Scripts that build animated scenes

+++

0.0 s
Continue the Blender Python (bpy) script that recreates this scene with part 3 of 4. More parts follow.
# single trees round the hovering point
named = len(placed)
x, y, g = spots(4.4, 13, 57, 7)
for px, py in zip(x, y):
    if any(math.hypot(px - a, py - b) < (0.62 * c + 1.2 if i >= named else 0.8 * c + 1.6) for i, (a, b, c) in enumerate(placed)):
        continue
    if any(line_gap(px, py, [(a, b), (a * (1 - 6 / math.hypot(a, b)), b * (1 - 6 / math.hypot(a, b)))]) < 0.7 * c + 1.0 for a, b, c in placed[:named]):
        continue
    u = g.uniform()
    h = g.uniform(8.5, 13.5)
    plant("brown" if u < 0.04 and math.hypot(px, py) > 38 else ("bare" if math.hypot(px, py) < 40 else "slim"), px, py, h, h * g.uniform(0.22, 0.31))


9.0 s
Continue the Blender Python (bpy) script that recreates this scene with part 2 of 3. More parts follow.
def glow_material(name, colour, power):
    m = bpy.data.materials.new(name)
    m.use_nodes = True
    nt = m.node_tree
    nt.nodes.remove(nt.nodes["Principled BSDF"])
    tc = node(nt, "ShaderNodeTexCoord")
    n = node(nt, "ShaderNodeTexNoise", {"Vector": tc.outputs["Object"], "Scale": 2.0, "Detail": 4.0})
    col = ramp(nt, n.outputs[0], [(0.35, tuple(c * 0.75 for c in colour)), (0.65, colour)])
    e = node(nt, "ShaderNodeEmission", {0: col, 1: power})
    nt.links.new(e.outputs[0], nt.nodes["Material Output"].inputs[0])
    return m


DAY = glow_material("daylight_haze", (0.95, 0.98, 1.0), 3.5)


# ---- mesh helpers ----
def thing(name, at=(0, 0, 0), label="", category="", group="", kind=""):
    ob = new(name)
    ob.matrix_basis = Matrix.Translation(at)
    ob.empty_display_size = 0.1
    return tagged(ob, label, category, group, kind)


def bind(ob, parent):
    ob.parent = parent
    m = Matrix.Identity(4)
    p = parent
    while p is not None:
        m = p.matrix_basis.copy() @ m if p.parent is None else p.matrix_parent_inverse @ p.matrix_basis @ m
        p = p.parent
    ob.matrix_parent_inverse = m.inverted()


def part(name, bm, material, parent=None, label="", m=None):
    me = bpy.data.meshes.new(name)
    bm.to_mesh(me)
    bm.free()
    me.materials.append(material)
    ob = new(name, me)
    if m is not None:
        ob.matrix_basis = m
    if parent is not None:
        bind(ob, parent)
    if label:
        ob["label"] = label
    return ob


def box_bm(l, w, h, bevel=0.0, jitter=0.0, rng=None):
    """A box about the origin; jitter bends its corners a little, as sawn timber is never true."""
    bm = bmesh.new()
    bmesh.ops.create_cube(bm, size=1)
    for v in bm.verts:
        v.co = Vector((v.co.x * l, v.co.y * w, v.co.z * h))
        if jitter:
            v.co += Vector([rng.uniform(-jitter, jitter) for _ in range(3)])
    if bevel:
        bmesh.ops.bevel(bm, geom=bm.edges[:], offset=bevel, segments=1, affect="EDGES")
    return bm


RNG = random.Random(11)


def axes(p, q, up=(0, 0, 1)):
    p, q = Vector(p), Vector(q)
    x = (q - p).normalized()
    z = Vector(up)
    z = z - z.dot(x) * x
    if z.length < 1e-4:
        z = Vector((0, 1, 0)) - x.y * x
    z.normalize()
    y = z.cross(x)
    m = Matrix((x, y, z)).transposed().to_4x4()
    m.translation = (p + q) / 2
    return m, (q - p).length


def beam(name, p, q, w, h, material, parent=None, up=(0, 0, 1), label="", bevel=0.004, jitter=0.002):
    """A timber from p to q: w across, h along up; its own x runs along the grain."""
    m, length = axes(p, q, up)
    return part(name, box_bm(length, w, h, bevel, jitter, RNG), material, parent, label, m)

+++

Exercise prompt:
From the first line of the data above to the line holding "0.98, 1.0), 3.5)", reproduce each line exactly; emit no other lines.

Full answer:
0.0 s
Continue the Blender Python (bpy) script that recreates this scene with part 3 of 4. More parts follow.
# single trees round the hovering point
named = len(placed)
x, y, g = spots(4.4, 13, 57, 7)
for px, py in zip(x, y):
    if any(math.hypot(px - a, py - b) < (0.62 * c + 1.2 if i >= named else 0.8 * c + 1.6) for i, (a, b, c) in enumerate(placed)):
        continue
    if any(line_gap(px, py, [(a, b), (a * (1 - 6 / math.hypot(a, b)), b * (1 - 6 / math.hypot(a, b)))]) < 0.7 * c + 1.0 for a, b, c in placed[:named]):
        continue
    u = g.uniform()
    h = g.uniform(8.5, 13.5)
    plant("brown" if u < 0.04 and math.hypot(px, py) > 38 else ("bare" if math.hypot(px, py) < 40 else "slim"), px, py, h, h * g.uniform(0.22, 0.31))


9.0 s
Continue the Blender Python (bpy) script that recreates this scene with part 2 of 3. More parts follow.
def glow_material(name, colour, power):
    m = bpy.data.materials.new(name)
    m.use_nodes = True
    nt = m.node_tree
    nt.nodes.remove(nt.nodes["Principled BSDF"])
    tc = node(nt, "ShaderNodeTexCoord")
    n = node(nt, "ShaderNodeTexNoise", {"Vector": tc.outputs["Object"], "Scale": 2.0, "Detail": 4.0})
    col = ramp(nt, n.outputs[0], [(0.35, tuple(c * 0.75 for c in colour)), (0.65, colour)])
    e = node(nt, "ShaderNodeEmission", {0: col, 1: power})
    nt.links.new(e.outputs[0], nt.nodes["Material Output"].inputs[0])
    return m


DAY = glow_material("daylight_haze", (0.95, 0.98, 1.0), 3.5)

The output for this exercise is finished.